I don’t want to whine and wallow, but a little recognition, some acknowledgement would sure be nice. Yes, my feelings are hurt. I’m almost embarrassed to admit it, but these feelings linger and I’m tired of pushing them aside.

I am so grateful for two healthy children, for being able to spend time with my own mother on Mother’s Day. But even when I try so hard to focus on these blessings in my life, I am derailed by negative emotions. Why? Is it that I try in vain to bury them so deep that others can’t see them? So others can’t judge me?

Running at night

Running…to the place where streetlights give way to night sky, dark bowl with milky clouds, lights of a nearby city glowing orange on the horizon, Orion’s belt twinkling like a smile. Shadowed furrows of a field on my left waiting for crops, for spring’s warmth. Outstretched arms of dark walnut trees to my right, a mile row of them, magpies and crows settled into the upper reaches, squirrels nestled down in warm hollows.

I see them in the morning along this path, darting from tree to tree, the occasional squirrel not vigilant or fast enough to elude the tires of a speeding bicycle. But for now, only this, the dirt rows, skeleton limbs, night air fresh from the day’s rain and a sailor’s sky above, guiding me through the dark.

Sometimes a run is just a run and sometimes it is salvation. When do you most enjoy running (or walking) and where?

Valentine’s Day 1997

We held the viewing on Valentine’s Day, a cold and rainy night. **People came dressed for dinner, a night out, champagne and chocolate. Some filed through quietly, paid their respects to my parents and slipped out the door with their umbrellas.
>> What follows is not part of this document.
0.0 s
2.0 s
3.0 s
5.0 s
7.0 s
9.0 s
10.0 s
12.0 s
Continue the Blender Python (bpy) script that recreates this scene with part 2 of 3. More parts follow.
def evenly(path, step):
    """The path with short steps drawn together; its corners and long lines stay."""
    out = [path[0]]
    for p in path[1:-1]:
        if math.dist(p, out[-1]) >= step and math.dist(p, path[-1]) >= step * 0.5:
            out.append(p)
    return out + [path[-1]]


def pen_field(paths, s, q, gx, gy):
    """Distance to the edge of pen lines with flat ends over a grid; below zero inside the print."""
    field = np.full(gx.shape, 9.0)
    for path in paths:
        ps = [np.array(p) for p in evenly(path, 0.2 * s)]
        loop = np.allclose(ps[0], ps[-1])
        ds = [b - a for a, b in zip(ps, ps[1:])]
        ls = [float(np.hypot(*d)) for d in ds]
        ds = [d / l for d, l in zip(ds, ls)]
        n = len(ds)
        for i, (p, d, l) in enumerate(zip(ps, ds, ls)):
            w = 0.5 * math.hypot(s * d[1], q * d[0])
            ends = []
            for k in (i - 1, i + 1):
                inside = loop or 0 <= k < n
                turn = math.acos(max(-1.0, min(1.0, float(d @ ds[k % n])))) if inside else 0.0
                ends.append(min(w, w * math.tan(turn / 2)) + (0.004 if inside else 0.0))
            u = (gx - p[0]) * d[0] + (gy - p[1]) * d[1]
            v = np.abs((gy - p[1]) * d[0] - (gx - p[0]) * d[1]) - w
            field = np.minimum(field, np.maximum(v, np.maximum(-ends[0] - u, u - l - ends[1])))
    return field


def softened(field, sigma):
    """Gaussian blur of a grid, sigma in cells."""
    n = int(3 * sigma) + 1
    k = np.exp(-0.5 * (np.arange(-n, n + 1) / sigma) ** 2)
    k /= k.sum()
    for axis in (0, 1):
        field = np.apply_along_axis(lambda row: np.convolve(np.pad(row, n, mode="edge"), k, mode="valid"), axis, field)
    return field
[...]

And then in the middle of the background easy-listening Christian hymn music, a cry would go up from the front of the room, a sob that couldn’t be held back.

My brother in the casket, waxy, pale despite the make-up, his short Marine buzz cut spiky with gel. I ran my fingers over it, the black stitches holding his scalp together blending into his hair. You could see where the coroner had used the saw to remove part of the skull, to see what damage his brain had sustained. The coroner’s report read “massive head trauma.” I was surprised he looked this good.
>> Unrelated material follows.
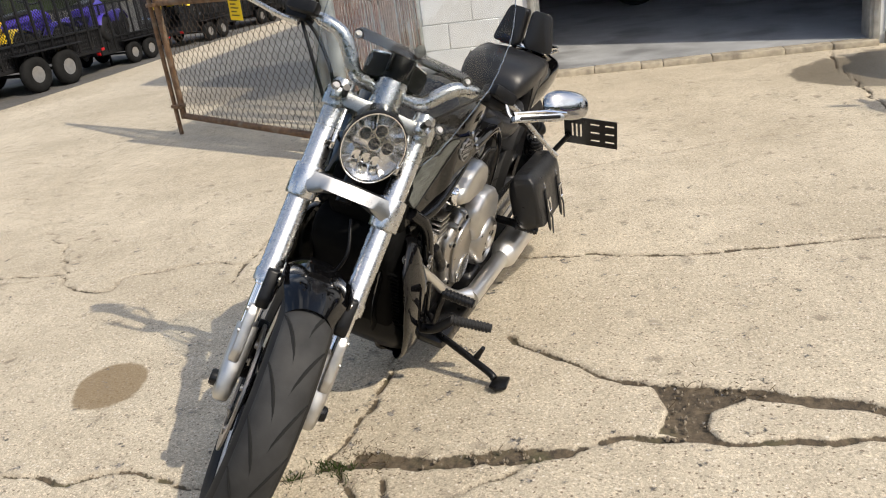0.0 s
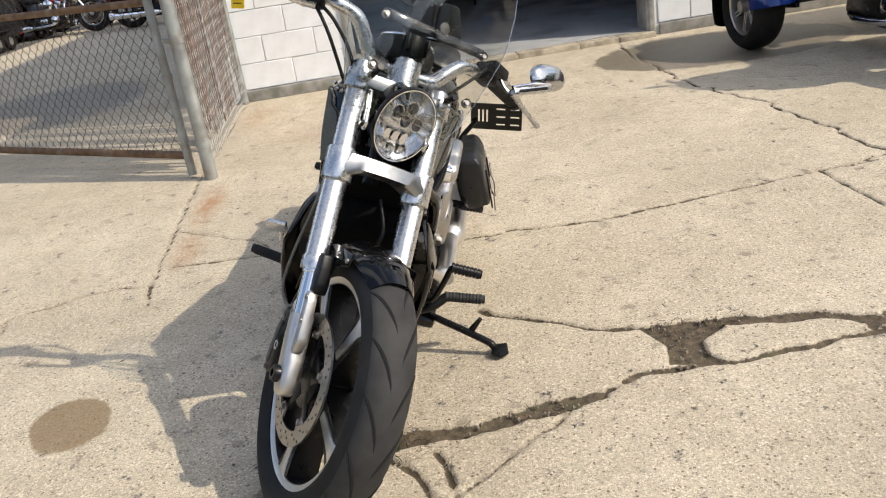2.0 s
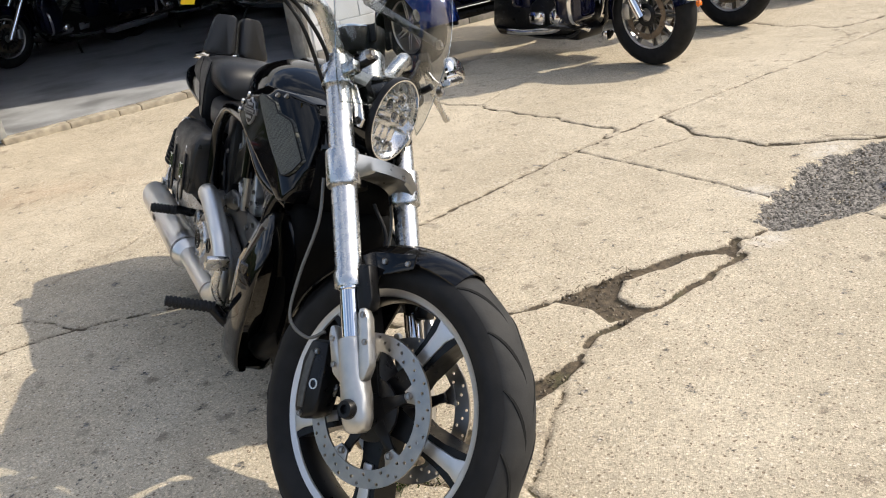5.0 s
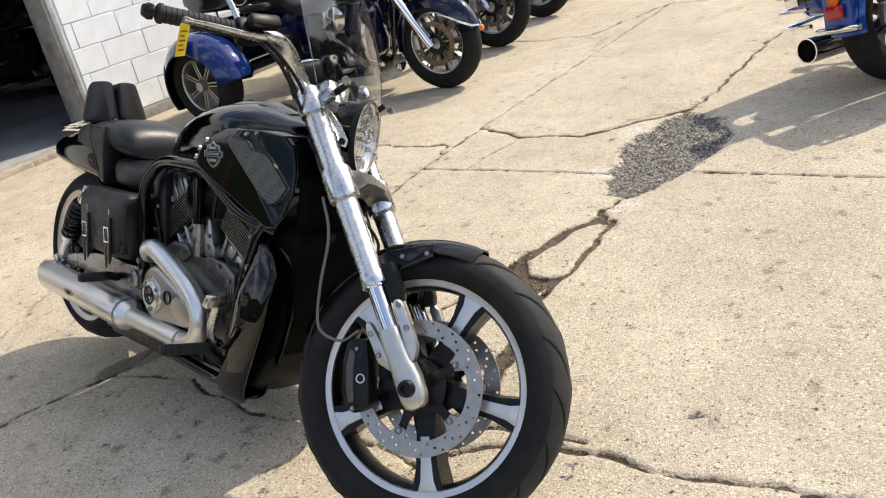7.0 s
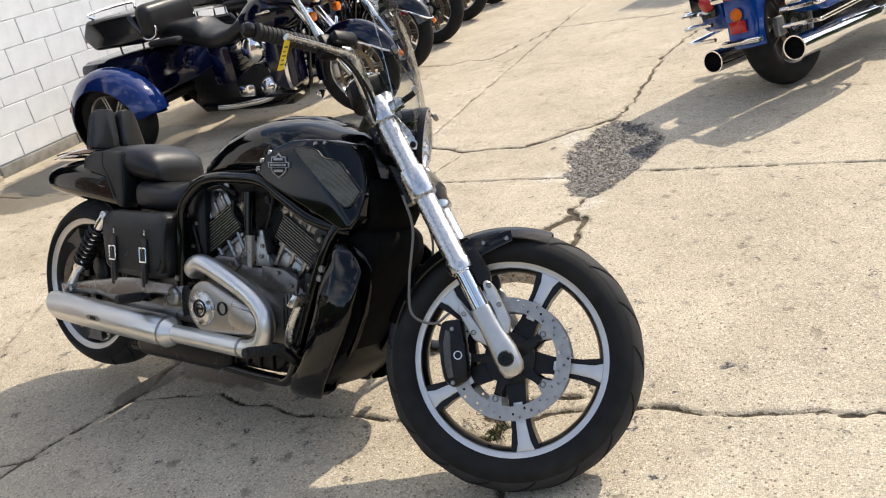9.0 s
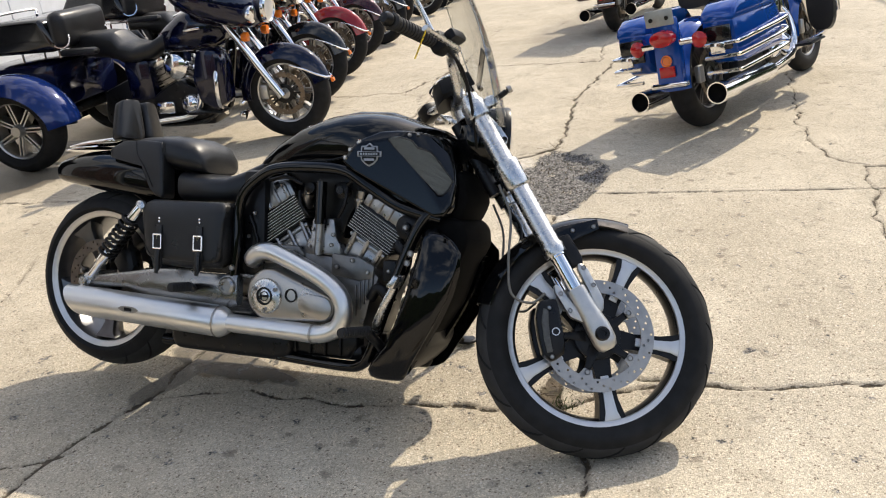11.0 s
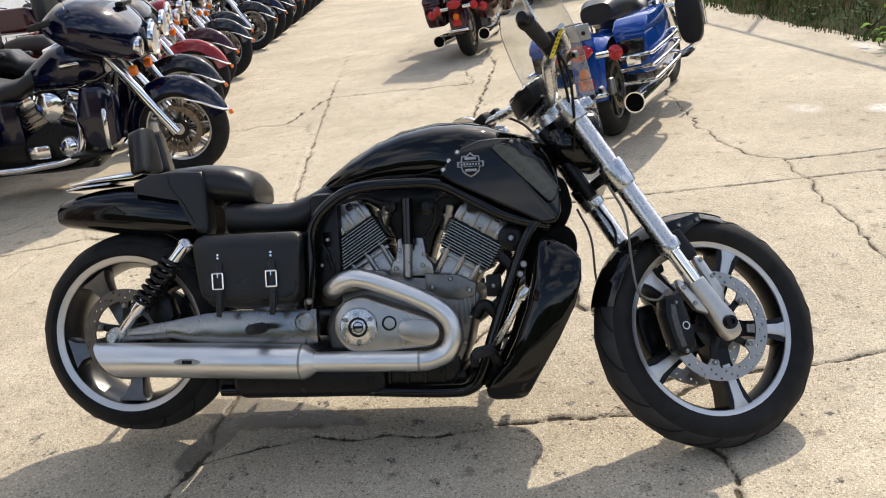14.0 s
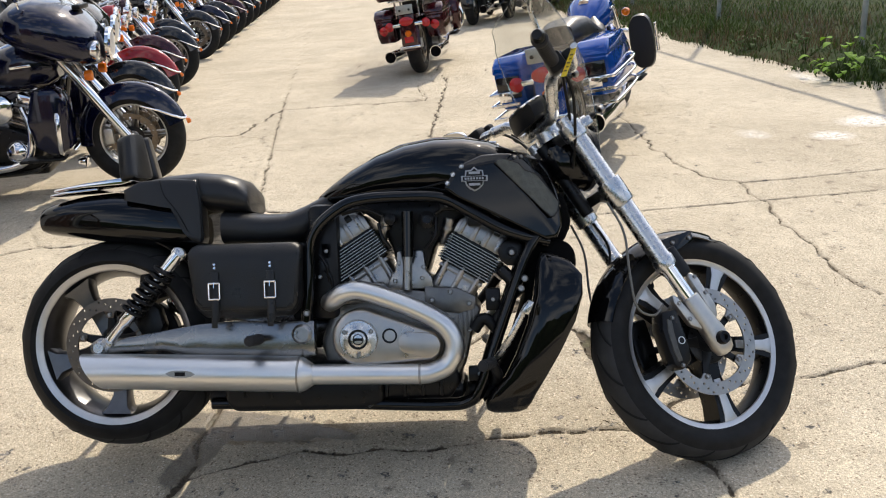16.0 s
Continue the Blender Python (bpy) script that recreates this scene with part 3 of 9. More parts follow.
def concrete_material():
    mat = bpy.data.materials.new("worn_exposed_concrete")
    mat.use_nodes = True
    nt = mat.node_tree
    b = nt.nodes["Principled BSDF"]
    co = nt.nodes.new("ShaderNodeTexCoord").outputs["Object"]

    def noise_tex(scale, detail=5, rough_=0.6):
        n = nt.nodes.new("ShaderNodeTexNoise")
        n.inputs["Scale"].default_value, n.inputs["Detail"].default_value, n.inputs["Roughness"].default_value = scale, detail, rough_
        nt.links.new(co, n.inputs["Vector"])
        return n.outputs["Fac"]

    def span(src, a, b_, lo=0.0, hi=1.0):
        n = nt.nodes.new("ShaderNodeMapRange")
        for k, v in zip(("From Min", "From Max", "To Min", "To Max"), (a, b_, lo, hi)):
            n.inputs[k].default_value = v
        nt.links.new(src, n.inputs["Value"])
        return n.outputs[0]

    def mixed(fac, a, b_, kind="MIX"):
        n = nt.nodes.new("ShaderNodeMix")
        n.data_type, n.blend_type = "RGBA", kind
        for sock, v in (("Factor", fac), ("A", a), ("B", b_)):
            if isinstance(v, (float, tuple)):
                n.inputs[sock].default_value = v
            else:
                nt.links.new(v, n.inputs[sock])
        return n.outputs["Result"]

    def maths(op, a, b_):
        n = nt.nodes.new("ShaderNodeMath")
        n.operation = op
        for i, v in enumerate((a, b_)):
            if isinstance(v, float):
                n.inputs[i].default_value = v
            else:
                nt.links.new(v, n.inputs[i])
        return n.outputs[0]

    def field(key):
        n = nt.nodes.new("ShaderNodeAttribute")
        n.attribute_name = key
        return n.outputs["Fac"]

    def cells(scale):
        n = nt.nodes.new("ShaderNodeTexVoronoi")
        n.inputs["Scale"].default_value = scale
        nt.links.new(co, n.inputs["Vector"])
        return n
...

I was angry with the people in their fine clothes, the anticipation of a romantic evening after this duty. Numb and tired from crying, from helping my mother choose a casket. Angry with the funeral home director for trying to sell her a casket she couldn’t afford. The fabric was nicer, made of steel, blah, blah, blah. And I looked at him and asked, what’s the point; it’s getting buried six feet under. You pay more money for a casket that will keep the body from decaying for a longer period of time? And you make more money as a result. That’s disgusting.
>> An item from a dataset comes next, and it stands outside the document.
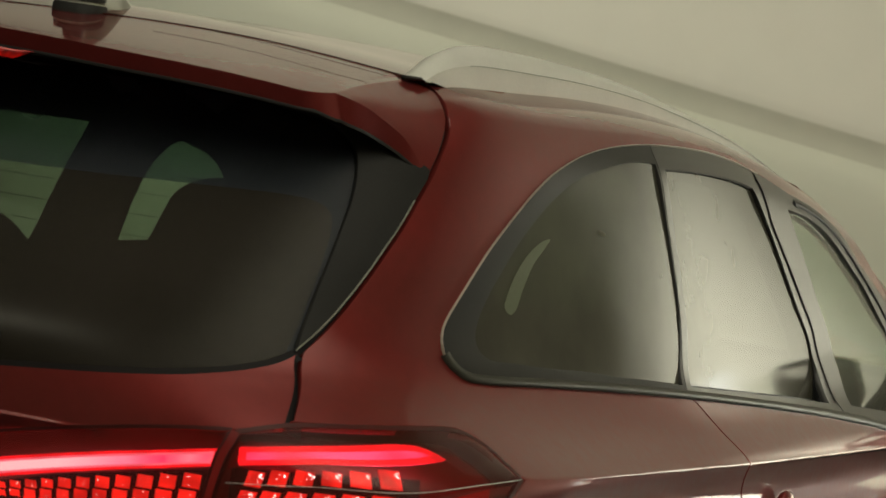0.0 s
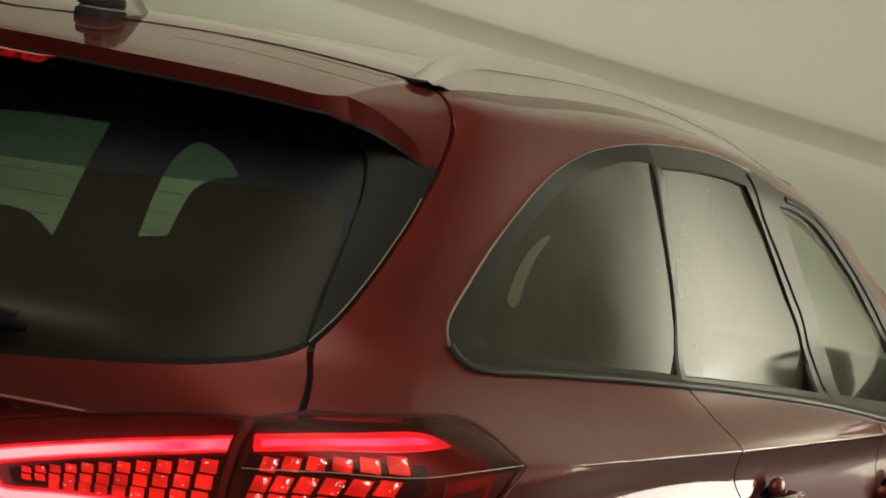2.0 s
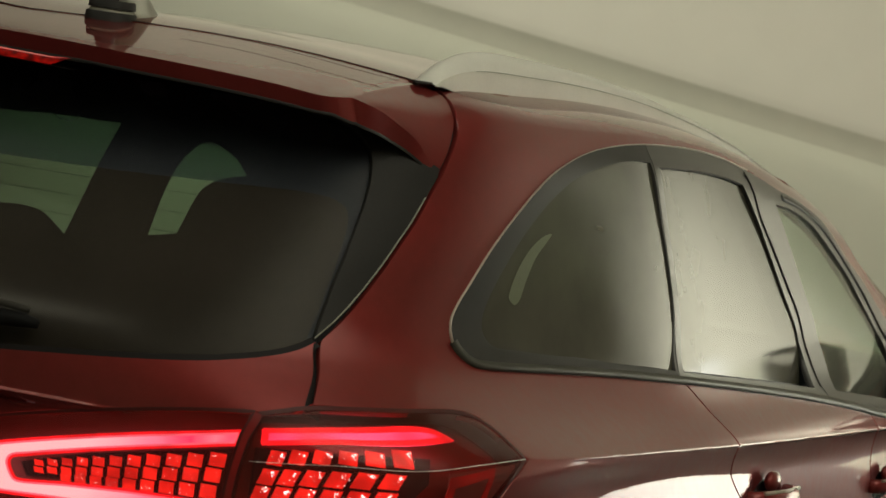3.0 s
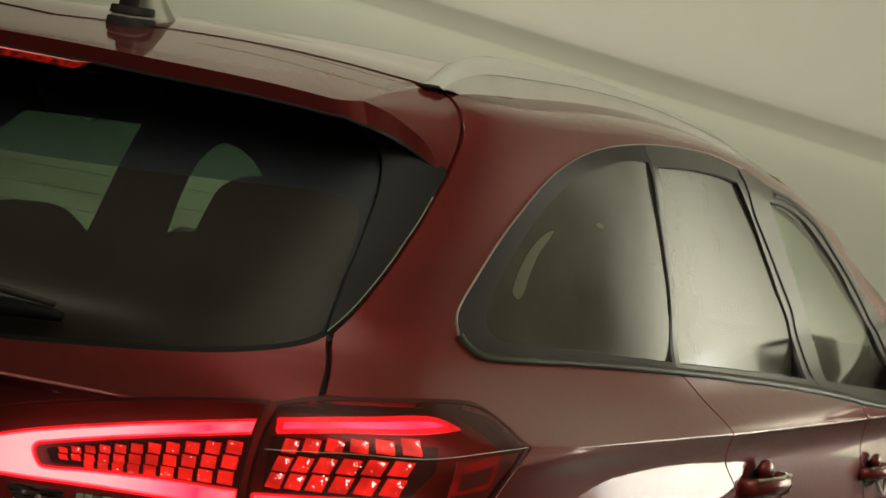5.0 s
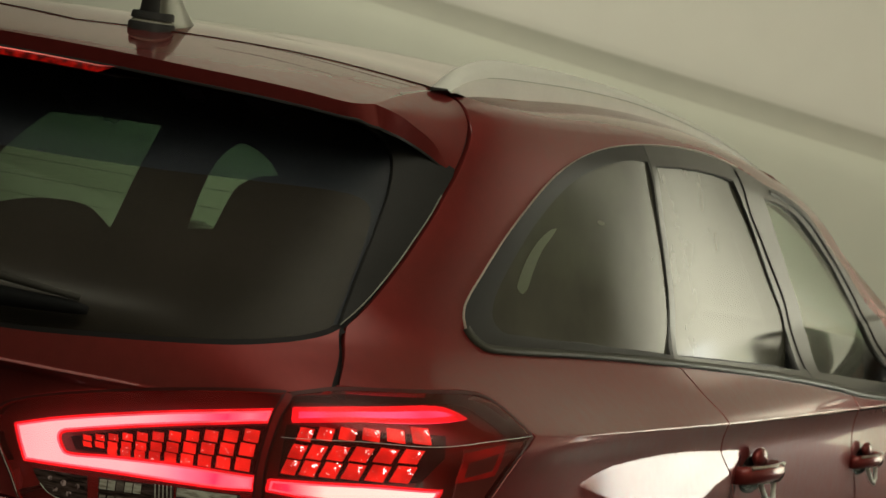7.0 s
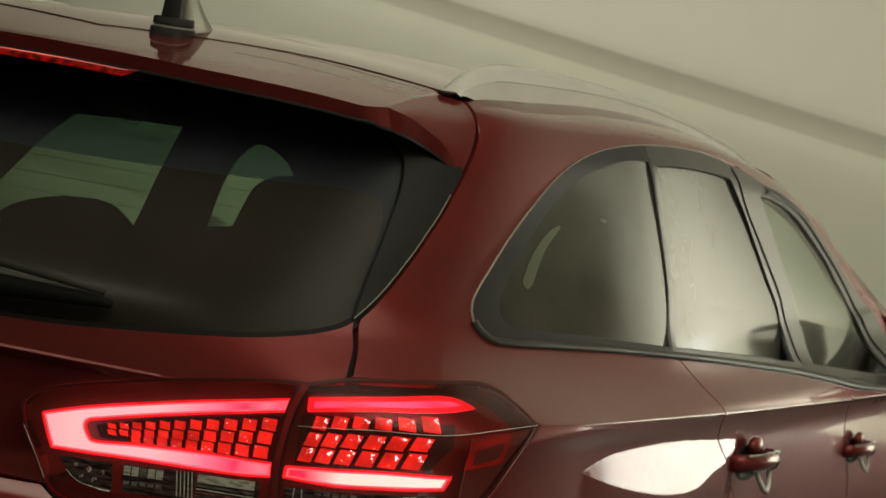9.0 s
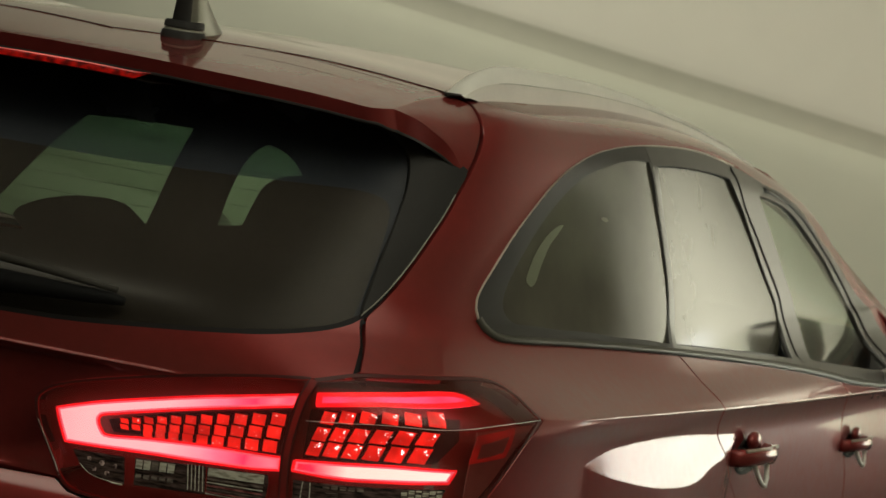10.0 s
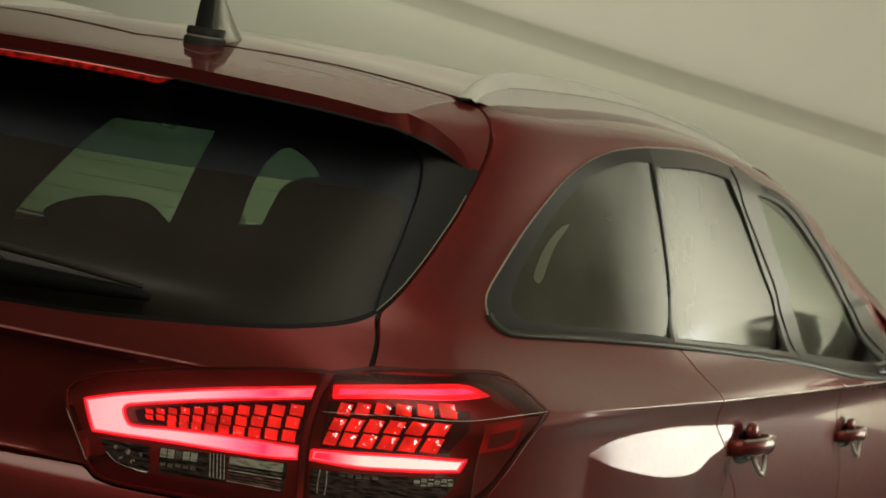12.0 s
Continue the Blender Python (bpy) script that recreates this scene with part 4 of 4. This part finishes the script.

My mother pleaded with me to be nice. No, I have no more nice left in me. Bury me in the dirt and let the critters of the earth do their job on me or burn me to ashes and scatter me to the wind; don’t waste your money on this artificial finery. I just wanted to sink into sleep, a long, long nap and when I woke from this dream I could go on with my life as it was before. Not this constant, nagging ache, this realization every morning before I could even open my eyes that something was desperately wrong and out of sync, what was it? Oh yes, now I remember. I don’t want to remember, I want to go back to sleep. But that awareness pulled me into the days and weeks ahead. And still, it remains.

** Editor’s note: My mom finally read this and told me it wasn’t raining that night. The whole week from the accident to burial was beautiful, clear and crisp. I remember the clear weather on Feb. 15 at the gravesite, but for some strange reason, I remembered it as raining the night of the 14th. So, a good reminder in memoir work…sometimes it may be wise to check with others who shared an experience. They have different memories of the emotions, events, whatever, but these little details aren’t subjective. Mom says I need to send stuff to her for fact checking now!